>> begin
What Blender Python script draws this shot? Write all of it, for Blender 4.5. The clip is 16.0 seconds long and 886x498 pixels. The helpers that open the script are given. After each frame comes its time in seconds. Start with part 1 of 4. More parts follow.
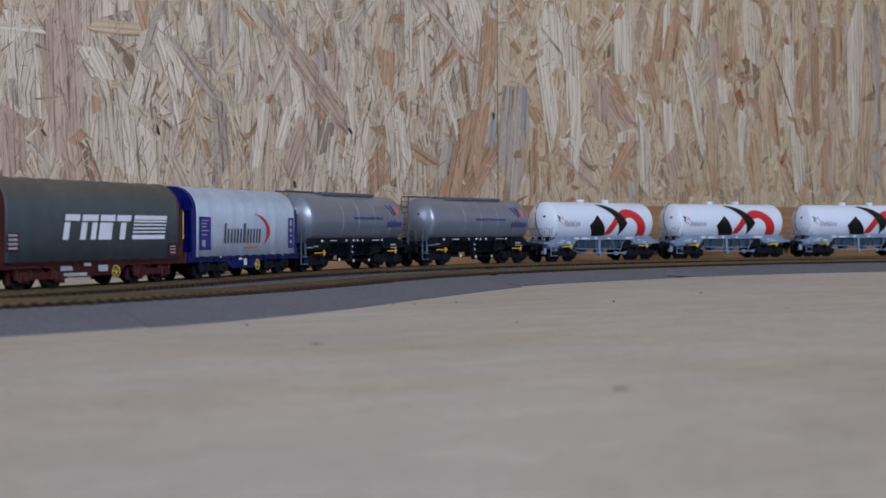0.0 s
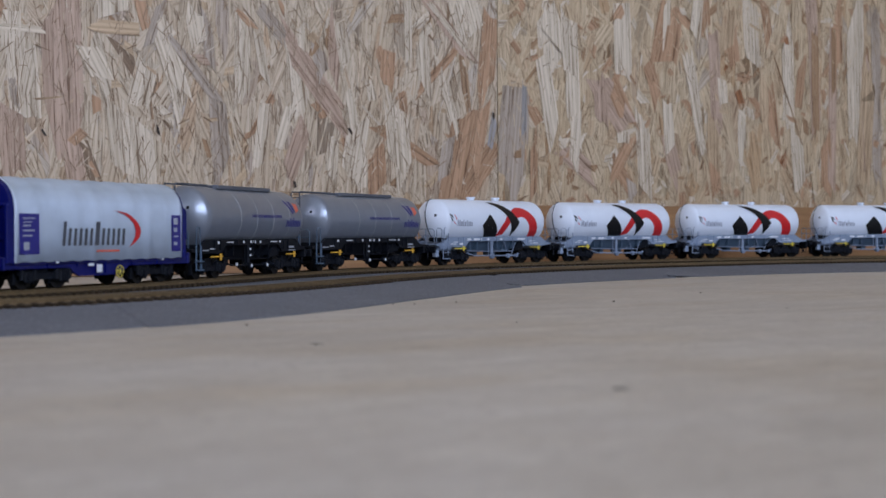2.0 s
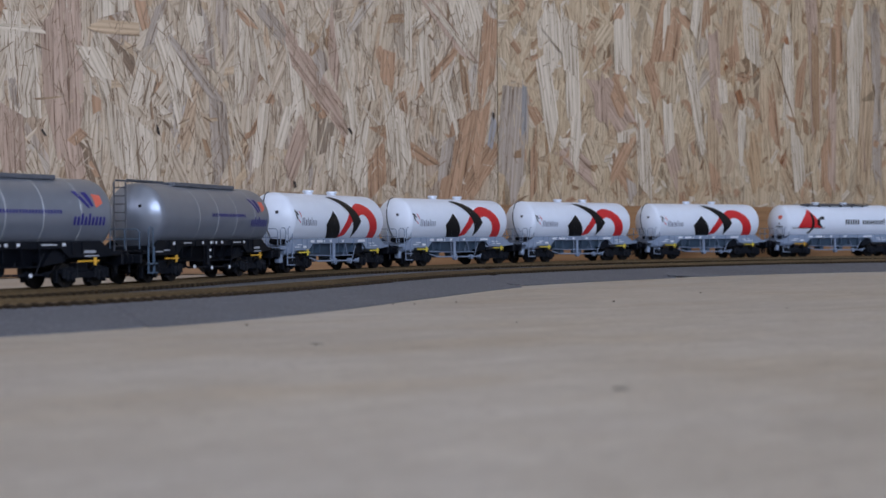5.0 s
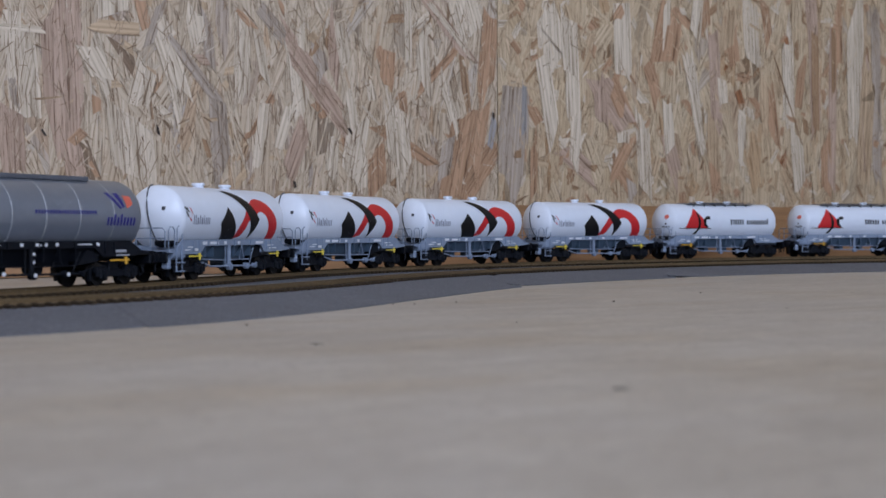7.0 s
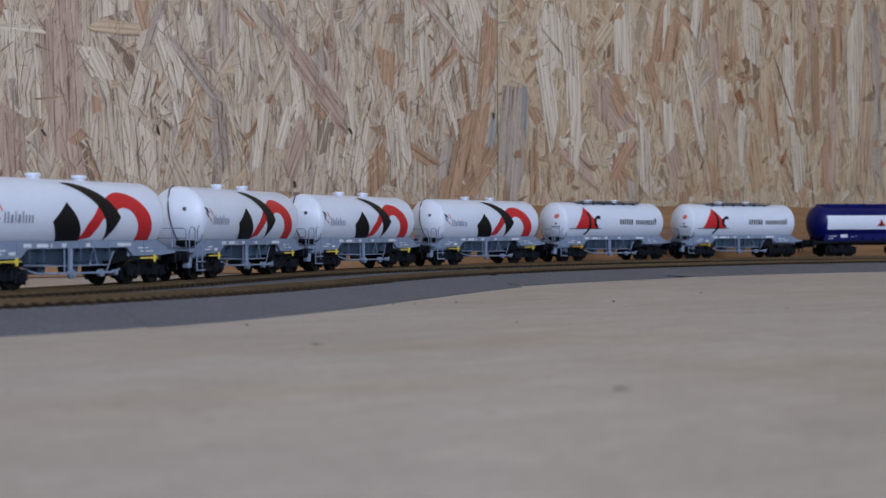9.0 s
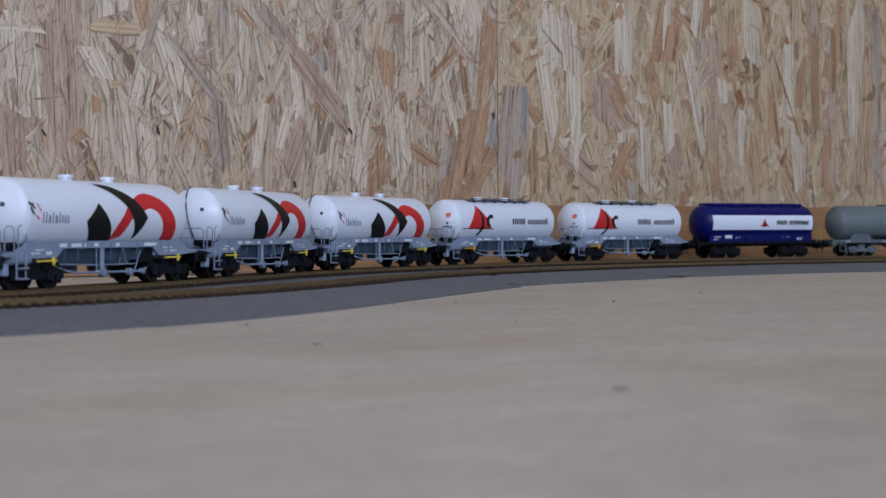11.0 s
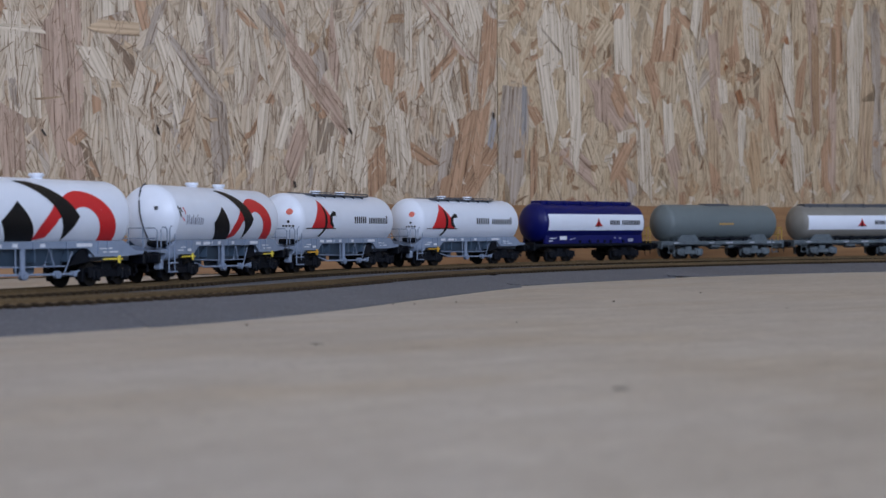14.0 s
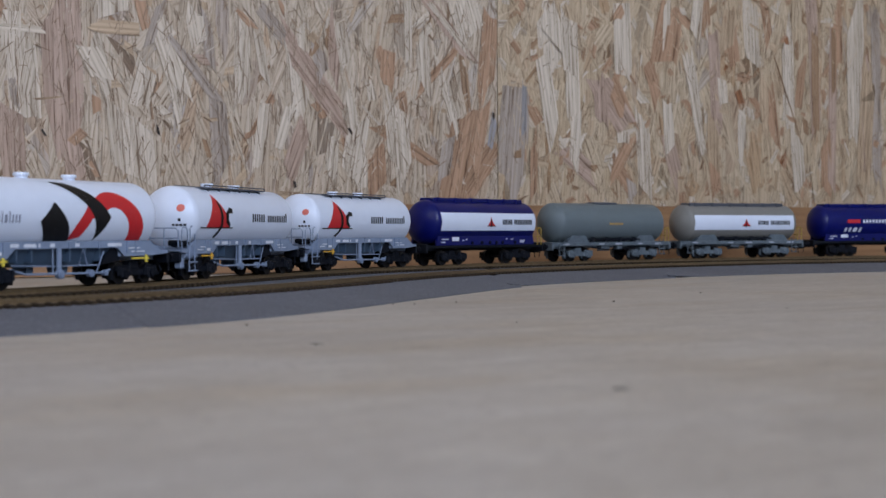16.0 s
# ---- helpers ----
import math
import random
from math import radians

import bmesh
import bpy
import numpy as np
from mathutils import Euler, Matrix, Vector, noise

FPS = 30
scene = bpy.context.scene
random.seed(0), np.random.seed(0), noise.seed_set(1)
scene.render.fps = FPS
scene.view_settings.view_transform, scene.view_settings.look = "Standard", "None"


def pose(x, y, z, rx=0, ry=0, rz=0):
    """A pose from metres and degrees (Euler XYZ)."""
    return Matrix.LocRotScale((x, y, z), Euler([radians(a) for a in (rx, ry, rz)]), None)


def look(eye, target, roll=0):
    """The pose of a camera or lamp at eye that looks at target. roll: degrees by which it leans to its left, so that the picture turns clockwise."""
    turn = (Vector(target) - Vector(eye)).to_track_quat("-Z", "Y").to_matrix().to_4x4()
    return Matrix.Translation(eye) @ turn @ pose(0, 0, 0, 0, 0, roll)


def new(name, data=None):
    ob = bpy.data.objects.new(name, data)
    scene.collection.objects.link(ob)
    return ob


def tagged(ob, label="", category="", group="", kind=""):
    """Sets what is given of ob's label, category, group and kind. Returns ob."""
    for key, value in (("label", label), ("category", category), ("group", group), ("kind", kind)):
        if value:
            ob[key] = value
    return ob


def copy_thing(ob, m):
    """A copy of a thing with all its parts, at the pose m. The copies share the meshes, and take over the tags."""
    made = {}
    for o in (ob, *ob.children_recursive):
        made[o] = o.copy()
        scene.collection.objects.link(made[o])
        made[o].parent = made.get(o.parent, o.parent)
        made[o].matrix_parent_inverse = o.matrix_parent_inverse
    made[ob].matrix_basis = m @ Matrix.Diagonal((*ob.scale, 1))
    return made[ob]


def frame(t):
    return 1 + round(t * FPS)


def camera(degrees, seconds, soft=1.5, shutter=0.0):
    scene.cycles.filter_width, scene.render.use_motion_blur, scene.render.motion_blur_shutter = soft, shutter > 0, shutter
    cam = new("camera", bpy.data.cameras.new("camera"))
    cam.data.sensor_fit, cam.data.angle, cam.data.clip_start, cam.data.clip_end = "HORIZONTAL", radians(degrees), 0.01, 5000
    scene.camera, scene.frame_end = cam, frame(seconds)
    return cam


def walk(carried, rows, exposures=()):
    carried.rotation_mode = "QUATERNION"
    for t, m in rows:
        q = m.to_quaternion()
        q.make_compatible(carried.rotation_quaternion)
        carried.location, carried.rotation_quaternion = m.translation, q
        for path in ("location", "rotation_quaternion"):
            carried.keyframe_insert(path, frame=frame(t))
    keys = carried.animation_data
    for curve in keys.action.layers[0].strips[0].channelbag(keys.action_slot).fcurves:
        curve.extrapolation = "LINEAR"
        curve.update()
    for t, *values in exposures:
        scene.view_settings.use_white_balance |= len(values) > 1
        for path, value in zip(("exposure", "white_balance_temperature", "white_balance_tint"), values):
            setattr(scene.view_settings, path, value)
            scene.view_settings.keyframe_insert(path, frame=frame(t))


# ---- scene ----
>> end
» **Challenge**: The data above should be repeated exactly, minus any pictures.

» **Finished answer**:
What Blender Python script draws this shot? Write all of it, for Blender 4.5. The clip is 16.0 seconds long and 886x498 pixels. The helpers that open the script are given. After each frame comes its time in seconds. Start with part 1 of 4. More parts follow.
0.0 s
2.0 s
5.0 s
7.0 s
9.0 s
11.0 s
14.0 s
16.0 s
# ---- helpers ----
import math
import random
from math import radians

import bmesh
import bpy
import numpy as np
from mathutils import Euler, Matrix, Vector, noise

FPS = 30
scene = bpy.context.scene
random.seed(0), np.random.seed(0), noise.seed_set(1)
scene.render.fps = FPS
scene.view_settings.view_transform, scene.view_settings.look = "Standard", "None"


def pose(x, y, z, rx=0, ry=0, rz=0):
    """A pose from metres and degrees (Euler XYZ)."""
    return Matrix.LocRotScale((x, y, z), Euler([radians(a) for a in (rx, ry, rz)]), None)


def look(eye, target, roll=0):
    """The pose of a camera or lamp at eye that looks at target. roll: degrees by which it leans to its left, so that the picture turns clockwise."""
    turn = (Vector(target) - Vector(eye)).to_track_quat("-Z", "Y").to_matrix().to_4x4()
    return Matrix.Translation(eye) @ turn @ pose(0, 0, 0, 0, 0, roll)


def new(name, data=None):
    ob = bpy.data.objects.new(name, data)
    scene.collection.objects.link(ob)
    return ob


def tagged(ob, label="", category="", group="", kind=""):
    """Sets what is given of ob's label, category, group and kind. Returns ob."""
    for key, value in (("label", label), ("category", category), ("group", group), ("kind", kind)):
        if value:
            ob[key] = value
    return ob


def copy_thing(ob, m):
    """A copy of a thing with all its parts, at the pose m. The copies share the meshes, and take over the tags."""
    made = {}
    for o in (ob, *ob.children_recursive):
        made[o] = o.copy()
        scene.collection.objects.link(made[o])
        made[o].parent = made.get(o.parent, o.parent)
        made[o].matrix_parent_inverse = o.matrix_parent_inverse
    made[ob].matrix_basis = m @ Matrix.Diagonal((*ob.scale, 1))
    return made[ob]


def frame(t):
    return 1 + round(t * FPS)


def camera(degrees, seconds, soft=1.5, shutter=0.0):
    scene.cycles.filter_width, scene.render.use_motion_blur, scene.render.motion_blur_shutter = soft, shutter > 0, shutter
    cam = new("camera", bpy.data.cameras.new("camera"))
    cam.data.sensor_fit, cam.data.angle, cam.data.clip_start, cam.data.clip_end = "HORIZONTAL", radians(degrees), 0.01, 5000
    scene.camera, scene.frame_end = cam, frame(seconds)
    return cam


def walk(carried, rows, exposures=()):
    carried.rotation_mode = "QUATERNION"
    for t, m in rows:
        q = m.to_quaternion()
        q.make_compatible(carried.rotation_quaternion)
        carried.location, carried.rotation_quaternion = m.translation, q
        for path in ("location", "rotation_quaternion"):
            carried.keyframe_insert(path, frame=frame(t))
    keys = carried.animation_data
    for curve in keys.action.layers[0].strips[0].channelbag(keys.action_slot).fcurves:
        curve.extrapolation = "LINEAR"
        curve.update()
    for t, *values in exposures:
        scene.view_settings.use_white_balance |= len(values) > 1
        for path, value in zip(("exposure", "white_balance_temperature", "white_balance_tint"), values):
            setattr(scene.view_settings, path, value)
            scene.view_settings.keyframe_insert(path, frame=frame(t))


# ---- scene ----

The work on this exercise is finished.